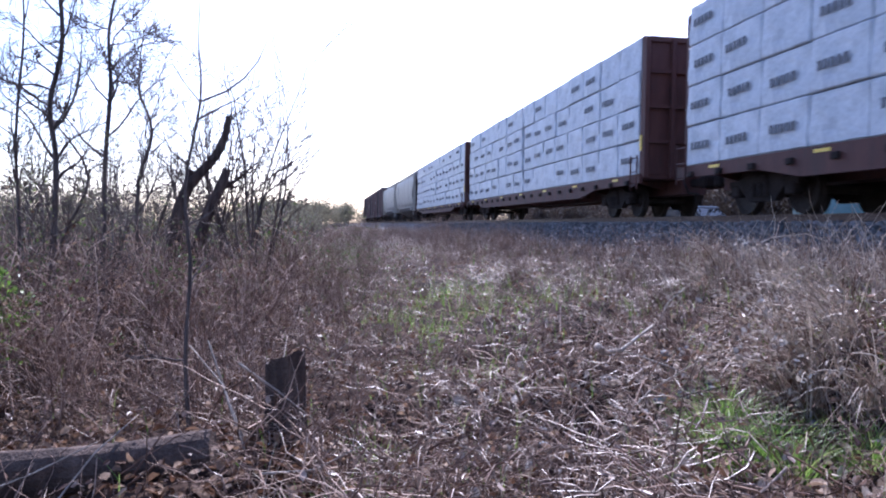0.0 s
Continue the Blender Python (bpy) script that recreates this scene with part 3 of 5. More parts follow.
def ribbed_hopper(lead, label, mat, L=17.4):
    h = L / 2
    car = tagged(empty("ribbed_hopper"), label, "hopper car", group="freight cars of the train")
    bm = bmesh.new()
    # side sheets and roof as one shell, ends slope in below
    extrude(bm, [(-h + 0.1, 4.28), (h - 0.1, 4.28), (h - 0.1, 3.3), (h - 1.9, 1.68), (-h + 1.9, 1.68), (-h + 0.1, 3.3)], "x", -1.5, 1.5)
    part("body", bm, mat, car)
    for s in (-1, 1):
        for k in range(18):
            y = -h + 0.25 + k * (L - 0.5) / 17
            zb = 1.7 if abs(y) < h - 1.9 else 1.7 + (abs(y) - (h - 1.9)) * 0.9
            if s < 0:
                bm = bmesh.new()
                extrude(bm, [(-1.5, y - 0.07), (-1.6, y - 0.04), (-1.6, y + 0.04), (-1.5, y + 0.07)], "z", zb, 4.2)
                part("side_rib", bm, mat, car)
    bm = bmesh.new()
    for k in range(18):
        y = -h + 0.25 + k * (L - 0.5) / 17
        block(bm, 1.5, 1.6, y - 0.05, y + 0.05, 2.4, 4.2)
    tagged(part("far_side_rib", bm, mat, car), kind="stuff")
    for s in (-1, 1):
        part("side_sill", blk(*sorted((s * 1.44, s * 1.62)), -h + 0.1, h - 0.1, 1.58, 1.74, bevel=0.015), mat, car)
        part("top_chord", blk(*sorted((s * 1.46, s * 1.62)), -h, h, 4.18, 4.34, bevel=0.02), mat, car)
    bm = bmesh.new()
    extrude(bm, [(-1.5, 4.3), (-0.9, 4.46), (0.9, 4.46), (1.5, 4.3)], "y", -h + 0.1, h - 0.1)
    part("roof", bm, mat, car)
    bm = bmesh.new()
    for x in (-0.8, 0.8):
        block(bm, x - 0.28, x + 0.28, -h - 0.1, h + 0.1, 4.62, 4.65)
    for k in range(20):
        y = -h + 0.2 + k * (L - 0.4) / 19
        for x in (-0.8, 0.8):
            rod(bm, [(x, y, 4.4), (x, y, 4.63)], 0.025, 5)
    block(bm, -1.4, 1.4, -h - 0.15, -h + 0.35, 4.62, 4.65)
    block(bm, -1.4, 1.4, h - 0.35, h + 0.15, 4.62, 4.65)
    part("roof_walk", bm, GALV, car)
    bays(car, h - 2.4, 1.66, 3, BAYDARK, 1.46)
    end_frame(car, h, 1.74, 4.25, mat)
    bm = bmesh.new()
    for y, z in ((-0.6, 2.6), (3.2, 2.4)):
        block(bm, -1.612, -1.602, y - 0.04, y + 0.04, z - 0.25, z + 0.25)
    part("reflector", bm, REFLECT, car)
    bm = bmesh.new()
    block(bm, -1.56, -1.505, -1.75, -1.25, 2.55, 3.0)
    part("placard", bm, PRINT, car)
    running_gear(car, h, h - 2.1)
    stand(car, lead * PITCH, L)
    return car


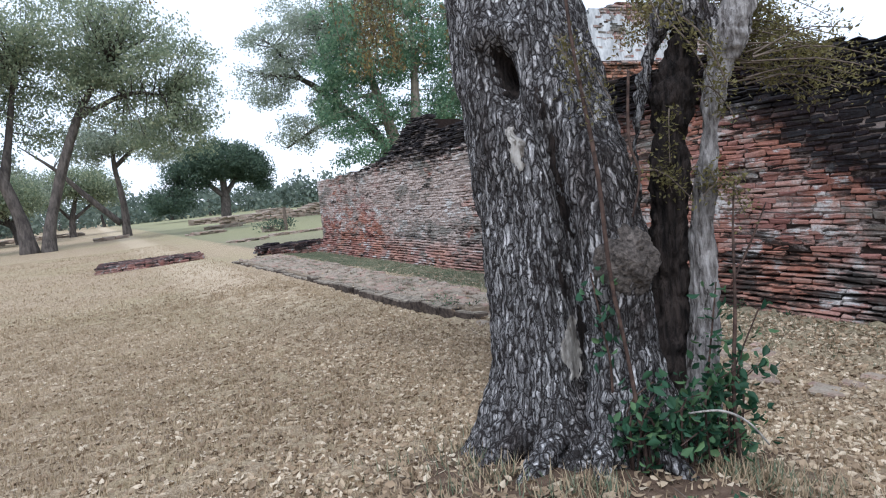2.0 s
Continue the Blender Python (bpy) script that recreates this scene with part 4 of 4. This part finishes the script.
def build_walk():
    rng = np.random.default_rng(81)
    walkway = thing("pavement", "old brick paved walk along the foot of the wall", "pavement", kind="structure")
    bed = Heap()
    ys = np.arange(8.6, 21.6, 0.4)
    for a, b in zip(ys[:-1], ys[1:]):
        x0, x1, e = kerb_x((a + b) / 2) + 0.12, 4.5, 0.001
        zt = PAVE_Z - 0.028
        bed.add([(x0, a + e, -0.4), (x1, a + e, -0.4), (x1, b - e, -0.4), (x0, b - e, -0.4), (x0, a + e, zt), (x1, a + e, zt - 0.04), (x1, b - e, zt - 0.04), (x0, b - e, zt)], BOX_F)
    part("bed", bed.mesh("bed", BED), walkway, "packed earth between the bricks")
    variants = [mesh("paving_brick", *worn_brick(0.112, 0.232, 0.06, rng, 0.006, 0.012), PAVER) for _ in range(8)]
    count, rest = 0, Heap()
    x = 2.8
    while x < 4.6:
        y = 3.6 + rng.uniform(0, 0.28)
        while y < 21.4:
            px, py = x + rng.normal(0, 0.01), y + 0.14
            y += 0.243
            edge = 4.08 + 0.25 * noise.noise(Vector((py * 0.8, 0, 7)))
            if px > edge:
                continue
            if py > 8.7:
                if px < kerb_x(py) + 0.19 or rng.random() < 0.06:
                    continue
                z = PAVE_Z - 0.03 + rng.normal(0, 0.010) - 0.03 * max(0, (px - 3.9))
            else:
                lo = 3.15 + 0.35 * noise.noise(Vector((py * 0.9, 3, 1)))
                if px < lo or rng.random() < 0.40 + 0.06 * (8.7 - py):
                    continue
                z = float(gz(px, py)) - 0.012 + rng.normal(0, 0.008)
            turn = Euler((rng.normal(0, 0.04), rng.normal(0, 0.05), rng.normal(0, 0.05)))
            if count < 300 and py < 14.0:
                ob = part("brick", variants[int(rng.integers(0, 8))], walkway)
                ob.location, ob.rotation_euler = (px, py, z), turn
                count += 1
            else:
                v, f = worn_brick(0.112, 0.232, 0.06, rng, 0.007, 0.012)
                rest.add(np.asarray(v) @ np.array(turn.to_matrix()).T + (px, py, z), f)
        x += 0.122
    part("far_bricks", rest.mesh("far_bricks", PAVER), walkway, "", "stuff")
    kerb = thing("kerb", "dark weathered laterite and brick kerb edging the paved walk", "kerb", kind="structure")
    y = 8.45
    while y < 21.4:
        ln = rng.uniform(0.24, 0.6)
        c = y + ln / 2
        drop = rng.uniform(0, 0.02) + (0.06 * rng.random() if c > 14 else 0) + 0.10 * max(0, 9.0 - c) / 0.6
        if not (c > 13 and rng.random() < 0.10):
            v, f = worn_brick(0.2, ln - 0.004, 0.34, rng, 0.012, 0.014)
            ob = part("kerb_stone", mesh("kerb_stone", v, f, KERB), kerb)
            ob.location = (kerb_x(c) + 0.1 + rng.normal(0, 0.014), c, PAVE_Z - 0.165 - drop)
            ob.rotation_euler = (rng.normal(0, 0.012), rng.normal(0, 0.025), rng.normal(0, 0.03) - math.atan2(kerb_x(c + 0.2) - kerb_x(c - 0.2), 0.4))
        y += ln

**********

▶ **DIRECTION**
Go through the records. Copy each line where "Blender" appears.

▶ **THE ANSWER**
Continue the Blender Python (bpy) script that recreates this scene with part 3 of 5. More parts follow.
Continue the Blender Python (bpy) script that recreates this scene with part 4 of 4. This part finishes the script.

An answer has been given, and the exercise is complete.